Red Shoes and the 7 Dwarfs is an upcoming South Korean animated movie, with a movie poster and teaser trailer already released. It’s being described on IMDB as “a parody with a twist”. Well, the “twist” here probably isn’t what anybody would expect, sort of like an M. Night Shyamalan movie, but the difference is that people might actually want to watch this film, unlike any of his famously dire films, even though the film in question is already under close scrutiny.
Yes, the Red Shoes and 7 Dwarfs’ marketing campaign has received some serious backlash over the animated body shaming of big women. The film’s story will follow seven princes who have been turned into dwarfs and must find a particular pair of red shoes to break the curse. The red shoes belong to Snow White, who’s only beautiful when she wears the shoes. So, you can see where this is already going. Just take a look at the poster itself.
With a short, plump version of Snow White, along with the “What if Snow White was no longer beautiful?”, you can see the obvious problem with this film. This ad gives young children, especially females, the message that big = ugly.
Plus sized model Tess Holliday was the first to call out this film on Twitter, also tagging Chloe Grace Moretz, who voices Snow White in the film.
Chloe eventually responded to the tweets, also appalled by the message of this film.
“I am just as appalled and angry as everyone else, this wasn’t approved by me or my team,” Chloe commented. “The actual story is powerful for young women and resonated with me. I am sorry for the offence that was beyond my creative control.”
However, there is more to the film’s story other than what’s been shown by the terrible campaign. Let’s get into it. The plot follows Snow White living in a world where your appearance defines your status. Snow White wears the red shoes that changes her chubby appearance to one that is tall and slim, in order to be accepted by society. However, it is through the journey to find her father that Snow White learns to accept her true self.
Despite this, it’s the film’s poor marketing that has caused controversy, which could have been avoided if the actual message and point of the film was revealed, which is to ignore societal prejudice over beauty standards and to simply be happy with yourself. It’s a message that was supposed to be empowering for this release, but came out the completely opposite way.
The poster isn’t the only part of the campaign that has been slammed either. There is also a teaser trailer that has been released. The trailer starts with two dwarfs excitingly watching Snow White in her “beautiful” persona undress. It purely focuses on Snow White’s beauty. However, the mood quickly changes when Snow White removes her shoes, transforming back into her bigger body. The dwarfs are now horrified. From watching the trailer alone, there’s no way you’d think any of this was meant to be about body image acceptance. Once again, it completely missed the mark of the film’s message and mindlessly stereotypes large women. Just watch!

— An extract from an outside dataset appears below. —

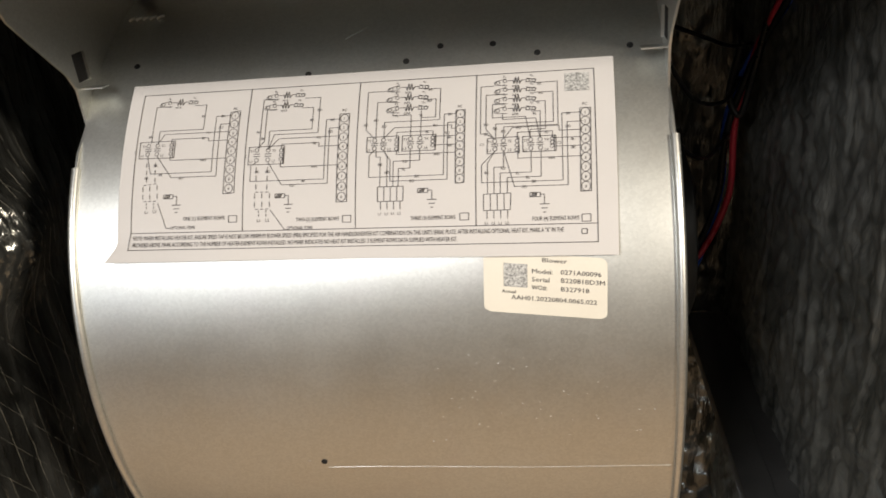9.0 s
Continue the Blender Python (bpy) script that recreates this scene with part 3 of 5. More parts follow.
part("number", letters("60", 0.0062, on_front(-0.1901, 1.1569), 0.0106), LETTER, lab2, "white figures 60")
part("print", letters("60A", 0.0030, on_front(-0.2092, 1.1648, 0.0021), 0.0082), GREYLET, lab)
for k, t in enumerate(("10kA", "120/240V~", "50/60Hz")):
    part("print", letters(t, 0.0013, on_front(-0.2118, 1.1620 - 0.0020 * k, 0.0021)), GREYLET, lab)
for z, xa, xb in ((1.1638, -0.2122, -0.2010), (1.1564, -0.2122, -0.2010)):
    part("print_bar", box(xa, xb, 0.0021, 0.0024, z, z + 0.0003), GREYLET, lab)
for k in range(9):
    part("print_bar", box(-0.2157 + 0.0016 * k, -0.2146 + 0.0016 * k, 0.0021, 0.0024, 1.1541, 1.1550), GREYLET, lab)
part("print", letters("I/ON", 0.0018, on_front(-0.2068, 1.2062, 0.0027), 0.0058), GREYLET, breaker)
part("oval_mark", ring((-0.2082, 0.0029, 1.2116), (0, -1, 0), 0.0027, 0.00305, 0.0002), GREYLET, breaker)
for x in (-0.2090, -0.2076):
    part("oval_mark", box(x - 0.00022, x + 0.00022, 0.0026, 0.0029, 1.2102, 1.2130), GREYLET, breaker)
part("oval_mark", box(-0.2090, -0.2066, 0.0026, 0.0029, 1.2114, 1.2118), GREYLET, breaker)
part("chipped_corner", prism([(X0 + 0.0002, 1.2062), (X0 + 0.0040, 1.2050), (X0 + 0.0024, 1.2030)], "y", 0.0026, 0.0032), DUST, breaker)
# clips at the back edge
for z0, z1 in ((1.2060, 1.2240), (1.1360, 1.1580)):
    part("spring_clip", box(X1 + 0.0004, X1 + 0.0014, 0.0662, 0.0676, z0, z1, 0.0003), GALV_DULL, breaker)
    part("clip_foot", box(X1 - 0.0002, X1 + 0.0022, 0.0672, 0.0712, z0, z0 + 0.0016, 0.0003), GALV_DULL, breaker)
# black strip in place of the breaker's shadow on the bracket
part("shadow_strip", box(X1 + 0.0004, X1 + 0.0014, 0.0700, 0.0714, 1.1300, 1.2420, 0.0003), BLACK, breaker)

# ---- blower ----
blower = thing("blower", "galvanised blower housing with a wiring diagram stuck on", "blower")
BX0, BX1 = -0.117, 0.1930
BC = (0.3205, 0.8215)


def wrap(theta, lift=0.0):
    r = 0.2505 - 0.0034 * math.log(1 + math.exp(min(60, (theta - 20) / 5))) + lift
    a = radians(theta)
    return BC[0] - r * math.cos(a), BC[1] + r * math.sin(a)


def wrap_sheet(u, v):
    y, z = wrap(66.5 - v * 176.5)
    return (BX0 + 0.0006 + u * (BX1 - BX0 - 0.0012), y, z)


part("wrap", grid(2, 140, wrap_sheet), GALV_SMOOTH, blower, "smooth rolled housing sheet")
neck = [(0.400, 1.0735), (0.0890, 1.0735), (0.0890, 1.0410), (0.0945, 1.0300), (0.1090, 1.0160), (0.1300, 0.9965), (0.1352, 0.9875), (0.1352, 0.9680)]
side_outline = neck + [wrap(th, 0.0018) for th in range(34, -160, -3)]
for x in (BX0 - 0.0006, BX1 - 0.0006):
    sp = part("side_plate", prism(side_outline, "x", x, x + 0.0012), GALV_SMOOTH, blower)
    left = x < 0
    s = 1 if left else -1
    # rolled seam along the curved edge
    xe = BX0 - 0.0016 if left else BX1 + 0.0016
    part("rolled_edge", tube([(xe + s * 0.0014, *wrap(th, 0.0006)) for th in range(32, -112, -4)], 0.0024, 10, 2), GALV_SMOOTH, sp)
    xi = x + 0.0012 if left else x
    part("slot", box(xi - 0.0002, xi + 0.0002, 0.1390, 0.1490, 0.9905, 1.0055), PIT, sp)
    part("slot_wall", box(xi + s * 0.0001, xi + s * 0.0018, 0.1488, 0.1494, 0.9900, 1.0055), GALV_SMOOTH, sp)
    part("bent_tab", box(min(xi, xi + s * 0.0125), max(xi, xi + s * 0.0125), 0.1390, 0.1460, 0.9865, 0.9873), GALV_SMOOTH, sp)
wrap_holes = ((-0.094, 47.3), (0.0070, 43.7), (0.060, 44.7), (0.078, 46.9), (0.106, 46.6), (0.129, 44.6), (0.176, 44.7), (0.003, -7.9))
for x, th in wrap_holes:
    y0, z0 = wrap(th)
    y1, z1 = wrap(th, 0.0004)
    part("pierced_hole", cyl((x, y0, z0), (x, y1, z1), 0.0017, None, 14), PIT, blower)
part("outlet_baffle", box(-0.1105, 0.1905, 0.2330, 0.2342, 1.0205, 1.0790), GALV_SMOOTH, blower, "upright baffle sheet in the outlet")
# near-black sheet that paints the shade of the gap behind the baffle
part("outlet_gap_shade", box(-0.116, 0.1915, 0.2352, 0.2364, 1.0155, 1.0790), PIT, blower, "dark sheet standing in for the shaded gap round the baffle")
for xc in (-0.1005, 0.1805):
    for k in range(5):
        x = xc + 0.0044 * (k - 2)
        (y0, z0), (y1, z1) = wrap(58.0 - 0.35, 0.0004), wrap(58.0 + 0.35, 0.0004)
        part("clinch", tube([(x - 0.0017, y0, z0), (x, (y0 + y1) / 2 - 0.0006, (z0 + z1) / 2 + 0.0006), (x + 0.0017, y1, z1)], 0.0009, 8, 3), GALV_SMOOTH, blower)
for xc in (-0.0955, 0.1760):
    for k in range(5):
        x = xc + 0.0052 * (k - 2)
        part("clinch", tube([(x - 0.0020, 0.2328, 1.0450 - 0.0007), (x, 0.2322, 1.0450), (x + 0.0020, 0.2328, 1.0450 + 0.0007)], 0.0011, 8, 3), GALV_DULL, blower)
part("scratch", tube([(0.0310 - 0.006, *wrap(50.6 - 1.0, 0.0)), (0.0310, *wrap(50.6, 0.0)), (0.0310 + 0.007, *wrap(50.6 + 1.3, 0.0))], 0.00016, 5, 3), ZINC, blower)
part("weld_bead", tube([(x, *wrap(-9.0 + 0.12 * math.sin(40 * x), -0.0001)) for x in (0.005, 0.04, 0.08, 0.12, 0.16, 0.19)], 0.00022, 6), GALV_SMOOTH, blower)
specks = bmesh.new()
rs = random.Random(12)
for k in range(110):
    x, th = rs.gauss(0.10, 0.05), rs.gauss(2, 5)
    if -0.10 < x < 0.185:
        y, z = wrap(th, 0.00015)
        s = rs.uniform(0.00010, 0.00032)
        box(x - s, x + s, y - 0.0001, y + 0.0001, z - s * 0.6, z + s * 0.6, bm=specks)
tagged(part("dust_specks", specks, PAPER, blower, "pale dust specks on the housing"), kind="stuff")
motor = thing("blower_motor", "dark blower motor end beside the housing", "motor")
part("shell", cyl((0.1965, 0.324, 0.800), (0.236, 0.324, 0.800), 0.072, 0.068, 36, 0.006), RAIL, motor)
part("shaft_cap", cyl((0.236, 0.324, 0.800), (0.244, 0.324, 0.800), 0.02, 0.018, 24, 0.002), BLACK, motor)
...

Female producer Sujin Hwang issued an apology for the advertisement. Sujin claimed that it had the opposite effect on what the studio were aiming for, which was meant to be body positivity, as she stated,
“Locus Corporation wishes to apologize regarding the first elements of our marketing campaign (in the form of a Cannes billboard and a trailer) which we realize has had the opposite effect from that which was intended. That advertising campaign is being terminated.”

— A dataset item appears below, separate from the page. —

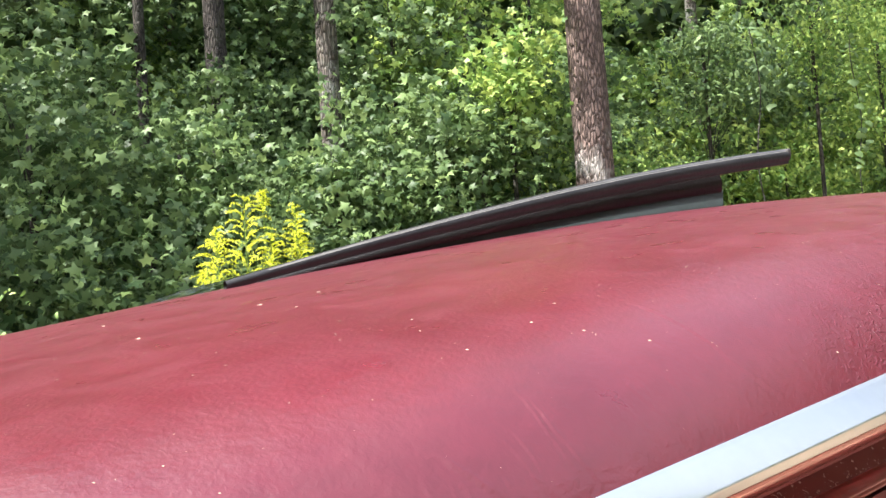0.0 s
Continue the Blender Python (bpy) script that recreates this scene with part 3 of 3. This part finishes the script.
def bush(x, y, z, rx, ry, rz, count, size, shape, mat, label):
    t = new("broadleaf_sapling")
    tagged(t, label, "tree", "broadleaf undergrowth")
    trunk("trunk", x, y + ry * 0.4, 0.03, z + rz * 0.7, BARK2, t, sides=8)
    k = max(8, count // 40)
    d = rng.normal(0, 1, (k, 3))
    d /= np.linalg.norm(d, axis=1)[:, None]
    hub = np.array([x, y, z]) + d * rng.uniform(0.15, 1.0, (k, 1)) ** 0.5 * [rx, ry, rz]
    for h in hub[:14]:
        a = Vector((x, y + ry * 0.4, max(0.3, h[2] - 0.5)))
        b = Vector(h)
        side = Vector((0.006, 0, 0))
        grid_mesh("limb", [[a - side, a + side, a + Vector((0, 0.01, 0))], [(a + b) / 2 - side * 0.7 + Vector((0, 0, 0.06)), (a + b) / 2 + side * 0.7 + Vector((0, 0, 0.06)), (a + b) / 2 + Vector((0, 0.007, 0.06))], [b - side * 0.4, b + side * 0.4, b + Vector((0, 0.004, 0))]], BARK2, t, close=True)
    count = int(count * 1.11)
    c = hub[rng.integers(0, k, count)] + rng.normal(0, 1, (count, 3)) * [0.20, 0.17, 0.08]
    c = c[c[:, 2] > 0.05]
    leaf_object("crown", c, size * 0.90, shape, mat, t, 1.05)
    return t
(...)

But wait, there’s more explaining to be done here.
“Our film, a family comedy, carries a message designed to challenge social prejudices related to standards of physical beauty in society by emphasizing the importance of inner beauty. We appreciate and are grateful for the constructive criticism of those who brought this to our attention. We sincerely regret any embarrassment or dissatisfaction this mistaken advertising has caused to any of the individual artists or companies involved with the production or future distribution of our film, none of whom had any involvement with creating or approving the now discontinued advertising campaign.”
Hopefully, with any future trailers and advertising, this problem won’t happen again. Also, if the film is meant to focus on body positivity, hopefully this time it will actually show it, rather than have such a complete opposite marketing campaign to promote the film.
We suppose that we will only have to wait to see what the full film is really all about, but with no official release date seemingly set yet, it looks like we will have to keep on guessing until then.